We are at another ending. The end of a time. A time where one is a first grader. One is a pre-schooler. And one is two. And where doctor’s appointments are part of the daily calendar.
One is becoming. Becoming so many things. A second grader. One with an attitude. One with empathy. One with ideas. And smarts. He reads easily a couple grade levels above where he is. And he questions everything. He is one who doesn’t yet trust in his own abilities. One who I hope doesn’t get swallowed up by his fears. Or let them keep him from experiencing. And growing. Out of first grade… which I’ve so been in love with. With his teacher. With his class. With his learning. And his becoming.
One is growing. Up. In. Into himself. And learning how to manage allll of the emotions that have been hard to contain in the past. He still has shrieks and fits but they are becoming more manageable. “Graduating” from pre-school to pre-K. He is funny. And his mind works differently than I knew it would. He is sweet. And rarely afraid to try anything new. He is adventurous. And all over the place. And then, he’s the one, somehow, who currently has it the most “together”. Onto a new school he will go next year, but just an in-between step. Because we’re not yet sending him to “school” school. But he’s growing.
One is two. No longer a laid-back 18 month old. But instead, deep in the throes of the two-ti-tude. He has opinions. About everything. And he challenges me every other minute of his every waking hour. He doesn’t speak yet. But he still has a lot to say. And then. He’s snuggly. And easy. And goes with the flow. He grazes all day every day. Is the best and most adventurous eater of the bunch. He gets dragged around where ever the rest of us have to go. And he won’t yet go to preschool next year. He’s in that spot juuuuust in between. He’s two.
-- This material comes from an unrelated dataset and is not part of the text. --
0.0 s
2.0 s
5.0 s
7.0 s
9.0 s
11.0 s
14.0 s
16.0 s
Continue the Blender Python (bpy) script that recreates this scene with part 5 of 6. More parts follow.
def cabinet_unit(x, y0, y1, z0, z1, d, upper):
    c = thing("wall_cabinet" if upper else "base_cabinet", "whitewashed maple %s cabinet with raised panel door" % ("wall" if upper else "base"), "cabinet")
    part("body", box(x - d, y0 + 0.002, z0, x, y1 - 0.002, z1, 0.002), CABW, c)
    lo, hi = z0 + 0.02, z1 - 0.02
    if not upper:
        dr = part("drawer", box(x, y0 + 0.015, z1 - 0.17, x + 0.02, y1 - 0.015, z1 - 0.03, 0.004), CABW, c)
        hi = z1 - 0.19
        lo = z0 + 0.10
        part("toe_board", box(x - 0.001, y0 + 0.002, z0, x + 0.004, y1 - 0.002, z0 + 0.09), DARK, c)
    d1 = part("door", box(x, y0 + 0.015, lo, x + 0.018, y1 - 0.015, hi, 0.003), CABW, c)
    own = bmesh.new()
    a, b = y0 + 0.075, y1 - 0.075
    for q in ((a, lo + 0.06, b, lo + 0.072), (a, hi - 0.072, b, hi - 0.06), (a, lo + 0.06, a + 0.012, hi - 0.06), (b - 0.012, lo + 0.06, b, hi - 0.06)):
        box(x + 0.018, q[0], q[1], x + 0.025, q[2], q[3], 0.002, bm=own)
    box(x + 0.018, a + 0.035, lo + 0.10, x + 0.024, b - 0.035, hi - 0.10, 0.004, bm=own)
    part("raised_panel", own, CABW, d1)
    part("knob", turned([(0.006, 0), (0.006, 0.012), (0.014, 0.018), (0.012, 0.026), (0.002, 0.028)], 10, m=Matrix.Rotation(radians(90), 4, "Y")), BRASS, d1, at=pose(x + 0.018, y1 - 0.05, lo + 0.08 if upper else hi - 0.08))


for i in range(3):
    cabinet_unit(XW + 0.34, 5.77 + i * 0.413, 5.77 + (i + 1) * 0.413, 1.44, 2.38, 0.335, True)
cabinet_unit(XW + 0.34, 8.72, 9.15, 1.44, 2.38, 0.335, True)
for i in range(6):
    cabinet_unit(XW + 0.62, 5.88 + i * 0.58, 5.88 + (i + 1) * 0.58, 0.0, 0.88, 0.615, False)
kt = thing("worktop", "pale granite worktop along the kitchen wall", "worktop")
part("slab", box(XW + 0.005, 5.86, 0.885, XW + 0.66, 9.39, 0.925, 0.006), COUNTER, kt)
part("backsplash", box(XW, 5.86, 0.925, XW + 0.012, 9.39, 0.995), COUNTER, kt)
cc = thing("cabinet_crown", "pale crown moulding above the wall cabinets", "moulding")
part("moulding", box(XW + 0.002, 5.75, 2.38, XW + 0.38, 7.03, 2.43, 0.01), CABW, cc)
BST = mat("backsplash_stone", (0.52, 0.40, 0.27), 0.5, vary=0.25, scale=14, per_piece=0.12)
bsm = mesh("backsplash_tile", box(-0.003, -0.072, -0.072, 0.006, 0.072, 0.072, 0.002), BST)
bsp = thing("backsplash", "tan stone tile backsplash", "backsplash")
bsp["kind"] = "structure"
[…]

And I. I am, I suppose, cancer-free. It’s hard to think of myself that way. Because right now, I’m still in treatment. And the side effects will continue to reveal themselves over time. My hair is growing daily. My energy level feels good. I can’t believe that the whole school year has been somewhat consumed by this intruder. And then again, it feels like I’ve lived nine lifetimes since August. I, too, am becoming. A different person than I was before. Before cancer. Before motherhood. Before marriage. Before college. Before before.
So it feels like the end. The end of a time. Of a period in our lives. But really, it’s just a beginning, I suppose. And in a way, that makes so much sense. Because I used to think that commencement meant, “ending”. But it actually means a beginning or start. To have a fresh coat. To begin again. To start anew.
And so, as this school year draws to a close. A time that is for so many reasons, bittersweet, also feels it should be celebrated. Not for what has come to an end. But for what we have to look forward to. Every day from here on out.